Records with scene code

+===+

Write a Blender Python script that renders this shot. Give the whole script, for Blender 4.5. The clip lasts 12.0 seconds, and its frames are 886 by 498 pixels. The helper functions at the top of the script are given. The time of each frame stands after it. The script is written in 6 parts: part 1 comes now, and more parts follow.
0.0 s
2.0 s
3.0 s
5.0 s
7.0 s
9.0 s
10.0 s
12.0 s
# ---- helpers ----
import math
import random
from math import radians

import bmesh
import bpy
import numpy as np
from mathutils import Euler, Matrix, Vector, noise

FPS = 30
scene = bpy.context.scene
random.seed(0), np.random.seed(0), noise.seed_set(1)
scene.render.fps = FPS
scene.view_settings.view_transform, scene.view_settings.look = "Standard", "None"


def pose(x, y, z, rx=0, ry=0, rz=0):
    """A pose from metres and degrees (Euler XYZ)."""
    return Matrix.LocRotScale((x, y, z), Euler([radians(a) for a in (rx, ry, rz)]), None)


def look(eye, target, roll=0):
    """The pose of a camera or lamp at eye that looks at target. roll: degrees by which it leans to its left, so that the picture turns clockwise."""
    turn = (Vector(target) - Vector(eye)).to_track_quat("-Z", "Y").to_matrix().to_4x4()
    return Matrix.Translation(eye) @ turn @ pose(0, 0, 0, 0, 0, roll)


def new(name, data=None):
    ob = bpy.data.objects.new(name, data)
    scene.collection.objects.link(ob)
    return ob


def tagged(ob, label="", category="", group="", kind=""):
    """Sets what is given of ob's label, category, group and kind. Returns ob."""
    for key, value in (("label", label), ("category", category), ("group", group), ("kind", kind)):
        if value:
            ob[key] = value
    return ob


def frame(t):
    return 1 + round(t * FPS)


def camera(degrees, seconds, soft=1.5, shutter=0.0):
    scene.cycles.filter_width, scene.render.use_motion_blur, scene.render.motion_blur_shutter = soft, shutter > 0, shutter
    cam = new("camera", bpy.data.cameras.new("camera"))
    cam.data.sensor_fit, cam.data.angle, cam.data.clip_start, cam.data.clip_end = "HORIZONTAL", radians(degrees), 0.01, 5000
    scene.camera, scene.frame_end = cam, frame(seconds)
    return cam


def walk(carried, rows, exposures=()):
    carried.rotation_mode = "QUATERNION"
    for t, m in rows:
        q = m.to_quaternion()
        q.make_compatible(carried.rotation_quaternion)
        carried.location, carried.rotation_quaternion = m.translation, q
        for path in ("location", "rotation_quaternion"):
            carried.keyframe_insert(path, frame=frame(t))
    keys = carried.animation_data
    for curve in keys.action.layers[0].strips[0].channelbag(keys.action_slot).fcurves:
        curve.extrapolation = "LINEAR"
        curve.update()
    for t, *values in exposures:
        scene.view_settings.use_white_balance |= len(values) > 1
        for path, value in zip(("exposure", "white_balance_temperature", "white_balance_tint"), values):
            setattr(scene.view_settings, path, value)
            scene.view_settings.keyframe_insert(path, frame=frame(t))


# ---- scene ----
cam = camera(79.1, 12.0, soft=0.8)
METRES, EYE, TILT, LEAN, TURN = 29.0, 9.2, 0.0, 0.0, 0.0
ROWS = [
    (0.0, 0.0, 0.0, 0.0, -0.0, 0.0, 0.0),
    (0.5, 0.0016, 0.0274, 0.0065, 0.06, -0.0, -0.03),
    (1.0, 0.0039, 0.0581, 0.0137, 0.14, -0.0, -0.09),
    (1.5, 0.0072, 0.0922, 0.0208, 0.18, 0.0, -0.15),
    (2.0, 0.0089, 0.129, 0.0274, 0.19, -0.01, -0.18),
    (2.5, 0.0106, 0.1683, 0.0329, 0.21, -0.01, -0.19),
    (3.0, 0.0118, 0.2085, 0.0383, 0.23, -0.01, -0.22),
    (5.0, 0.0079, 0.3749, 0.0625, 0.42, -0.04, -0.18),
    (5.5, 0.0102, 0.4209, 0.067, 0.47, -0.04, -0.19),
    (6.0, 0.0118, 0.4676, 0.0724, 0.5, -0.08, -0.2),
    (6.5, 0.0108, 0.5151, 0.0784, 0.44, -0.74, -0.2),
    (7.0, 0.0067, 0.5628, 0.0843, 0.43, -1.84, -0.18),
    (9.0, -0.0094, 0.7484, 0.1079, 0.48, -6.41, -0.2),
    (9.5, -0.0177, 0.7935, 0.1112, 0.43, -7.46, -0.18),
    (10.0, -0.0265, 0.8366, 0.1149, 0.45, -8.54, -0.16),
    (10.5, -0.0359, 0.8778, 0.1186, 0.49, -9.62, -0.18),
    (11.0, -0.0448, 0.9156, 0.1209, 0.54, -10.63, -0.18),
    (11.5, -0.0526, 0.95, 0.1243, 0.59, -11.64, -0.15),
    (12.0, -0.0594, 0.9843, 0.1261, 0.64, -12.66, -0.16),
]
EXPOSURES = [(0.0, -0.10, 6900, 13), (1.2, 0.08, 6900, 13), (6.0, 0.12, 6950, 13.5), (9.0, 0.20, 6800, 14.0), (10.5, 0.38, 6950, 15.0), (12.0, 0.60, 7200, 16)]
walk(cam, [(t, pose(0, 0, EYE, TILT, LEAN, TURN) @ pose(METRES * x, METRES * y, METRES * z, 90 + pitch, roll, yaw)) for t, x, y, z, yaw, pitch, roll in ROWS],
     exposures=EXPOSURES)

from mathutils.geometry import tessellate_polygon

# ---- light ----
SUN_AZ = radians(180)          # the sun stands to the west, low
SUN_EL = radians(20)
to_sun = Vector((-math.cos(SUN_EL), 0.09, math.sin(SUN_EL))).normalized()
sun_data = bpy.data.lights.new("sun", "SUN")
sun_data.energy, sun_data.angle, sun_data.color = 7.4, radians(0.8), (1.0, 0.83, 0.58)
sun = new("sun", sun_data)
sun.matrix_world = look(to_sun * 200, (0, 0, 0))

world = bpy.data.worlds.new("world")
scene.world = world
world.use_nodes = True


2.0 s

+===+

# [Exercise objective]
Return all the data above once more, precisely as given.

# [Exercise answer]
Write a Blender Python script that renders this shot. Give the whole script, for Blender 4.5. The clip lasts 12.0 seconds, and its frames are 886 by 498 pixels. The helper functions at the top of the script are given. The time of each frame stands after it. The script is written in 6 parts: part 1 comes now, and more parts follow.
0.0 s
2.0 s
3.0 s
5.0 s
7.0 s
9.0 s
10.0 s
12.0 s
# ---- helpers ----
import math
import random
from math import radians

import bmesh
import bpy
import numpy as np
from mathutils import Euler, Matrix, Vector, noise

FPS = 30
scene = bpy.context.scene
random.seed(0), np.random.seed(0), noise.seed_set(1)
scene.render.fps = FPS
scene.view_settings.view_transform, scene.view_settings.look = "Standard", "None"


def pose(x, y, z, rx=0, ry=0, rz=0):
    """A pose from metres and degrees (Euler XYZ)."""
    return Matrix.LocRotScale((x, y, z), Euler([radians(a) for a in (rx, ry, rz)]), None)


def look(eye, target, roll=0):
    """The pose of a camera or lamp at eye that looks at target. roll: degrees by which it leans to its left, so that the picture turns clockwise."""
    turn = (Vector(target) - Vector(eye)).to_track_quat("-Z", "Y").to_matrix().to_4x4()
    return Matrix.Translation(eye) @ turn @ pose(0, 0, 0, 0, 0, roll)


def new(name, data=None):
    ob = bpy.data.objects.new(name, data)
    scene.collection.objects.link(ob)
    return ob


def tagged(ob, label="", category="", group="", kind=""):
    """Sets what is given of ob's label, category, group and kind. Returns ob."""
    for key, value in (("label", label), ("category", category), ("group", group), ("kind", kind)):
        if value:
            ob[key] = value
    return ob


def frame(t):
    return 1 + round(t * FPS)


def camera(degrees, seconds, soft=1.5, shutter=0.0):
    scene.cycles.filter_width, scene.render.use_motion_blur, scene.render.motion_blur_shutter = soft, shutter > 0, shutter
    cam = new("camera", bpy.data.cameras.new("camera"))
    cam.data.sensor_fit, cam.data.angle, cam.data.clip_start, cam.data.clip_end = "HORIZONTAL", radians(degrees), 0.01, 5000
    scene.camera, scene.frame_end = cam, frame(seconds)
    return cam


def walk(carried, rows, exposures=()):
    carried.rotation_mode = "QUATERNION"
    for t, m in rows:
        q = m.to_quaternion()
        q.make_compatible(carried.rotation_quaternion)
        carried.location, carried.rotation_quaternion = m.translation, q
        for path in ("location", "rotation_quaternion"):
            carried.keyframe_insert(path, frame=frame(t))
    keys = carried.animation_data
    for curve in keys.action.layers[0].strips[0].channelbag(keys.action_slot).fcurves:
        curve.extrapolation = "LINEAR"
        curve.update()
    for t, *values in exposures:
        scene.view_settings.use_white_balance |= len(values) > 1
        for path, value in zip(("exposure", "white_balance_temperature", "white_balance_tint"), values):
            setattr(scene.view_settings, path, value)
            scene.view_settings.keyframe_insert(path, frame=frame(t))


# ---- scene ----
cam = camera(79.1, 12.0, soft=0.8)
METRES, EYE, TILT, LEAN, TURN = 29.0, 9.2, 0.0, 0.0, 0.0
ROWS = [
    (0.0, 0.0, 0.0, 0.0, -0.0, 0.0, 0.0),
    (0.5, 0.0016, 0.0274, 0.0065, 0.06, -0.0, -0.03),
    (1.0, 0.0039, 0.0581, 0.0137, 0.14, -0.0, -0.09),
    (1.5, 0.0072, 0.0922, 0.0208, 0.18, 0.0, -0.15),
    (2.0, 0.0089, 0.129, 0.0274, 0.19, -0.01, -0.18),
    (2.5, 0.0106, 0.1683, 0.0329, 0.21, -0.01, -0.19),
    (3.0, 0.0118, 0.2085, 0.0383, 0.23, -0.01, -0.22),
    (5.0, 0.0079, 0.3749, 0.0625, 0.42, -0.04, -0.18),
    (5.5, 0.0102, 0.4209, 0.067, 0.47, -0.04, -0.19),
    (6.0, 0.0118, 0.4676, 0.0724, 0.5, -0.08, -0.2),
    (6.5, 0.0108, 0.5151, 0.0784, 0.44, -0.74, -0.2),
    (7.0, 0.0067, 0.5628, 0.0843, 0.43, -1.84, -0.18),
    (9.0, -0.0094, 0.7484, 0.1079, 0.48, -6.41, -0.2),
    (9.5, -0.0177, 0.7935, 0.1112, 0.43, -7.46, -0.18),
    (10.0, -0.0265, 0.8366, 0.1149, 0.45, -8.54, -0.16),
    (10.5, -0.0359, 0.8778, 0.1186, 0.49, -9.62, -0.18),
    (11.0, -0.0448, 0.9156, 0.1209, 0.54, -10.63, -0.18),
    (11.5, -0.0526, 0.95, 0.1243, 0.59, -11.64, -0.15),
    (12.0, -0.0594, 0.9843, 0.1261, 0.64, -12.66, -0.16),
]
EXPOSURES = [(0.0, -0.10, 6900, 13), (1.2, 0.08, 6900, 13), (6.0, 0.12, 6950, 13.5), (9.0, 0.20, 6800, 14.0), (10.5, 0.38, 6950, 15.0), (12.0, 0.60, 7200, 16)]
walk(cam, [(t, pose(0, 0, EYE, TILT, LEAN, TURN) @ pose(METRES * x, METRES * y, METRES * z, 90 + pitch, roll, yaw)) for t, x, y, z, yaw, pitch, roll in ROWS],
     exposures=EXPOSURES)

from mathutils.geometry import tessellate_polygon

# ---- light ----
SUN_AZ = radians(180)          # the sun stands to the west, low
SUN_EL = radians(20)
to_sun = Vector((-math.cos(SUN_EL), 0.09, math.sin(SUN_EL))).normalized()
sun_data = bpy.data.lights.new("sun", "SUN")
sun_data.energy, sun_data.angle, sun_data.color = 7.4, radians(0.8), (1.0, 0.83, 0.58)
sun = new("sun", sun_data)
sun.matrix_world = look(to_sun * 200, (0, 0, 0))

world = bpy.data.worlds.new("world")
scene.world = world
world.use_nodes = True


2.0 s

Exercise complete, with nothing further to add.